Short exercise:
Would you write out the listing verbatim and skip every picture in it?
## start
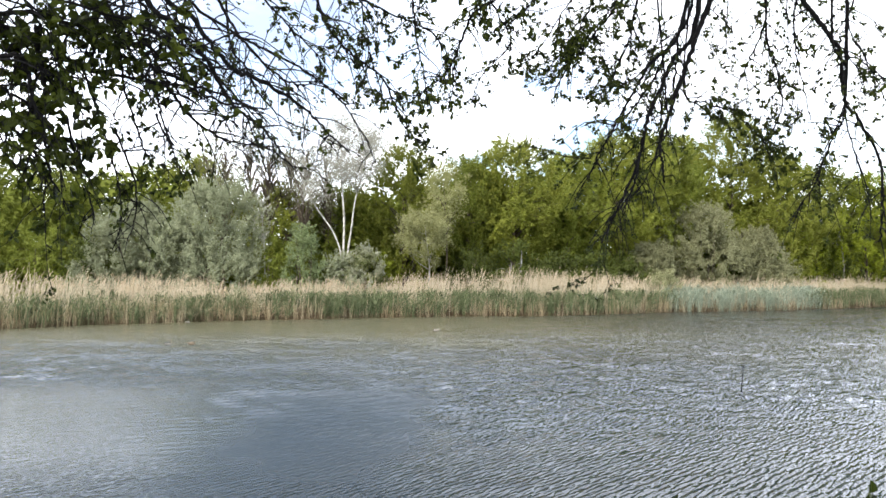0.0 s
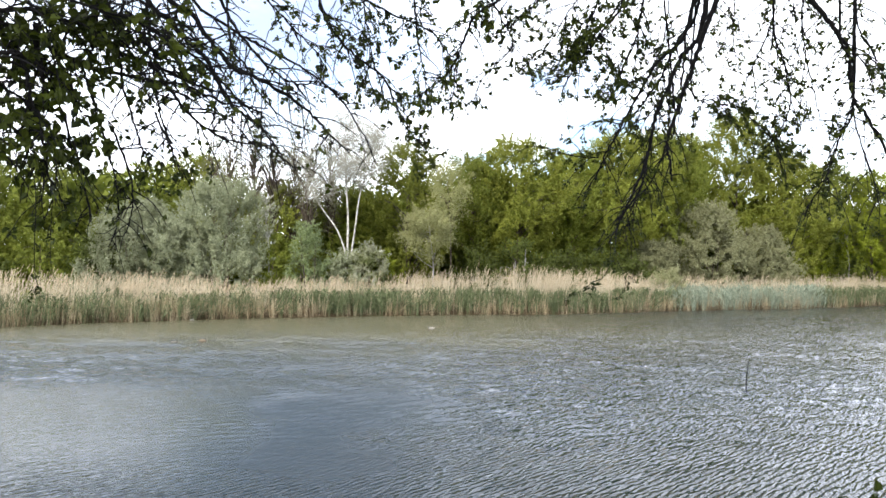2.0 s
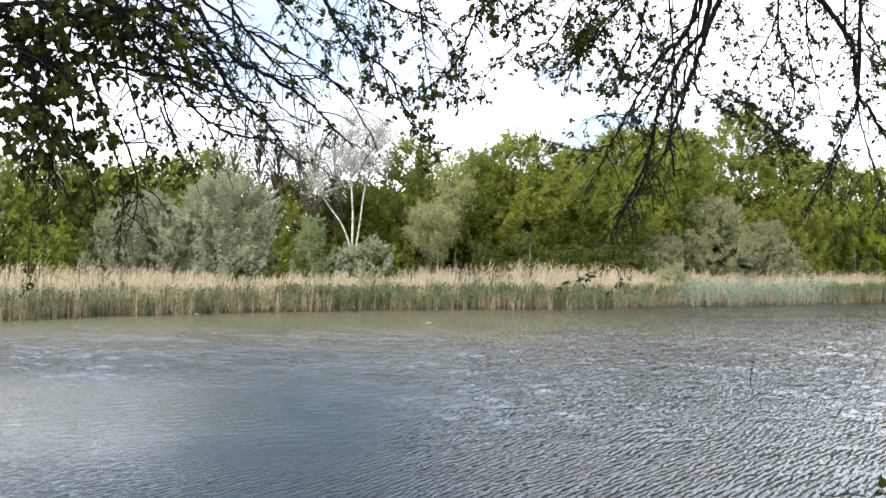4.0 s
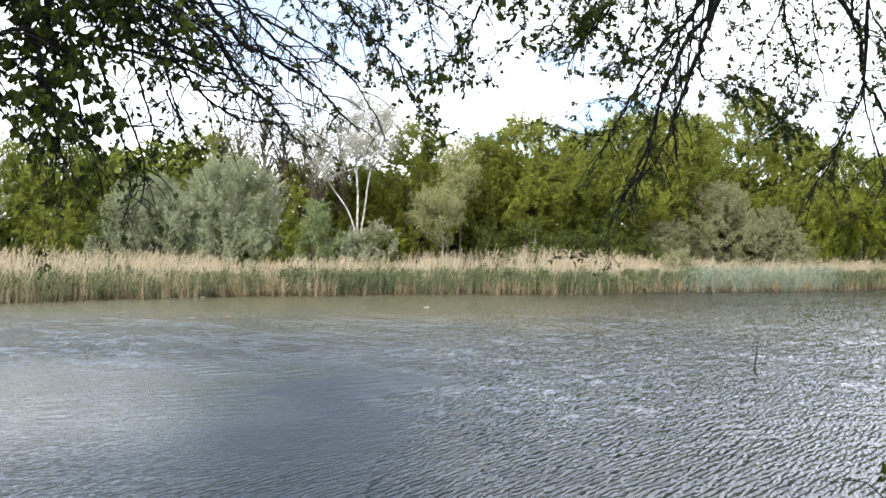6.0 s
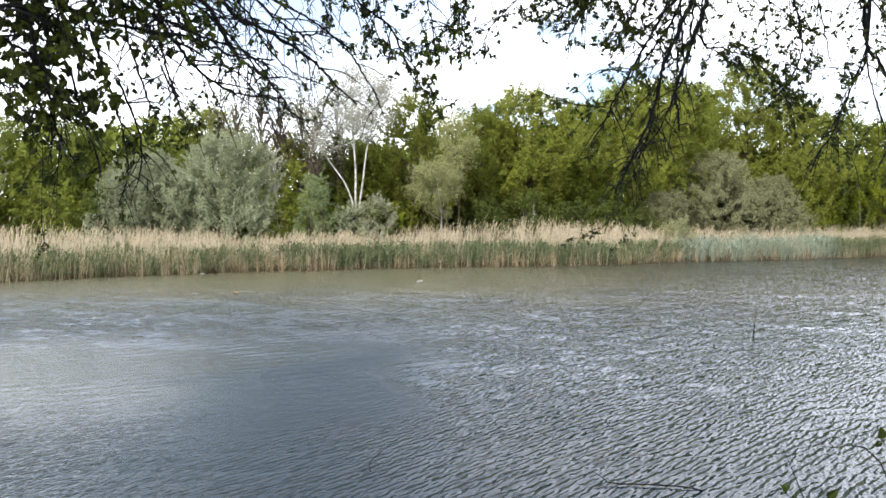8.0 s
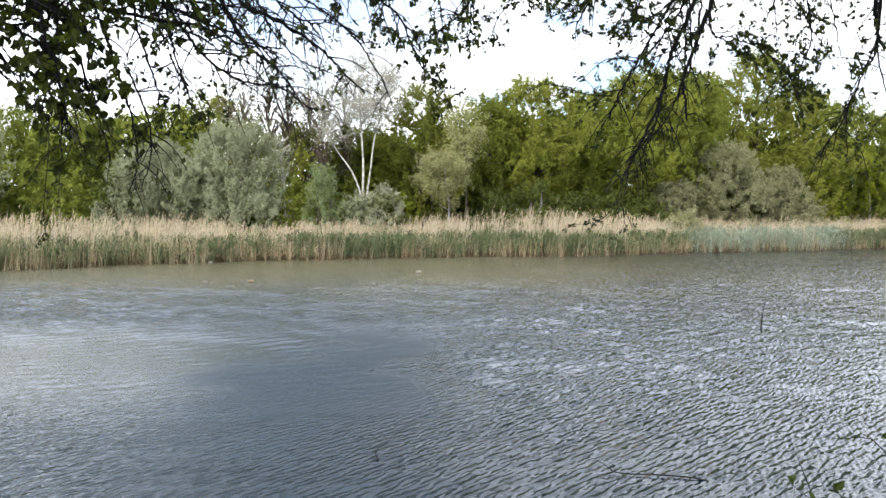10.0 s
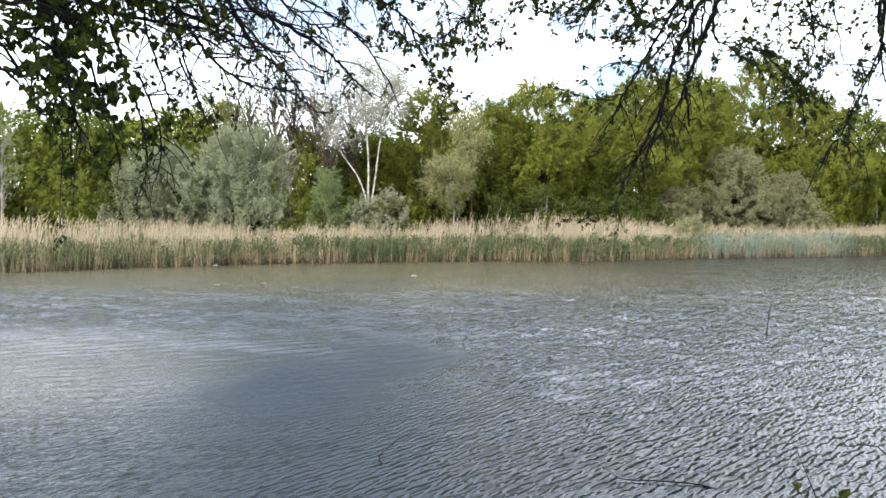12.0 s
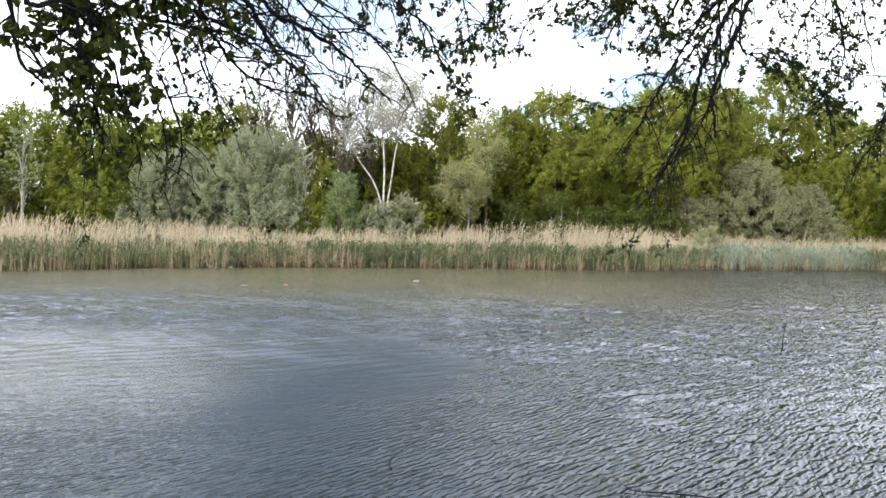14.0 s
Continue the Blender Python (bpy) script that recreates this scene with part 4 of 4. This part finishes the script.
## end
Task solution:
0.0 s
2.0 s
4.0 s
6.0 s
8.0 s
10.0 s
12.0 s
14.0 s
Continue the Blender Python (bpy) script that recreates this scene with part 4 of 4. This part finishes the script.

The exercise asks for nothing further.